Supplied material:
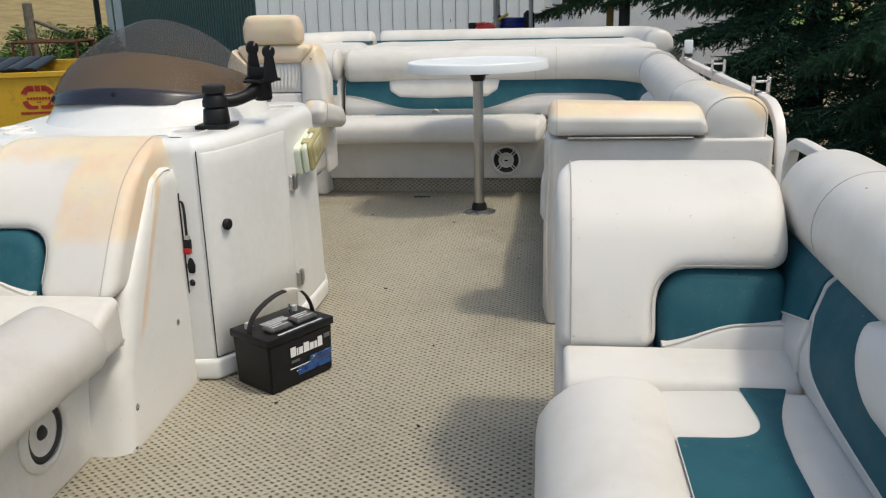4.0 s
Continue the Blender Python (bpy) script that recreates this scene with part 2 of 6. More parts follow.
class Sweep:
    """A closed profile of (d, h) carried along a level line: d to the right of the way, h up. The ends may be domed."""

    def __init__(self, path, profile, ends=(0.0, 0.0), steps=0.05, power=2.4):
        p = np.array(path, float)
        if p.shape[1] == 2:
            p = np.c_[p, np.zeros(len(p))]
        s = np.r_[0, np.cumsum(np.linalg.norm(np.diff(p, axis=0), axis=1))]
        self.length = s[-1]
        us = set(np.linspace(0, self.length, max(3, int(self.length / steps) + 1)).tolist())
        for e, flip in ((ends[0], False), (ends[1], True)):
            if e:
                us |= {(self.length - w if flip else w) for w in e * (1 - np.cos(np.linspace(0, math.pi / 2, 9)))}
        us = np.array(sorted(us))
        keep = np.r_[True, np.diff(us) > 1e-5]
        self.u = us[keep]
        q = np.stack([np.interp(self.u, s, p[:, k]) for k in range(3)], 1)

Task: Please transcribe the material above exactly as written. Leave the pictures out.

Response to this exercise:
4.0 s
Continue the Blender Python (bpy) script that recreates this scene with part 2 of 6. More parts follow.
class Sweep:
    """A closed profile of (d, h) carried along a level line: d to the right of the way, h up. The ends may be domed."""

    def __init__(self, path, profile, ends=(0.0, 0.0), steps=0.05, power=2.4):
        p = np.array(path, float)
        if p.shape[1] == 2:
            p = np.c_[p, np.zeros(len(p))]
        s = np.r_[0, np.cumsum(np.linalg.norm(np.diff(p, axis=0), axis=1))]
        self.length = s[-1]
        us = set(np.linspace(0, self.length, max(3, int(self.length / steps) + 1)).tolist())
        for e, flip in ((ends[0], False), (ends[1], True)):
            if e:
                us |= {(self.length - w if flip else w) for w in e * (1 - np.cos(np.linspace(0, math.pi / 2, 9)))}
        us = np.array(sorted(us))
        keep = np.r_[True, np.diff(us) > 1e-5]
        self.u = us[keep]
        q = np.stack([np.interp(self.u, s, p[:, k]) for k in range(3)], 1)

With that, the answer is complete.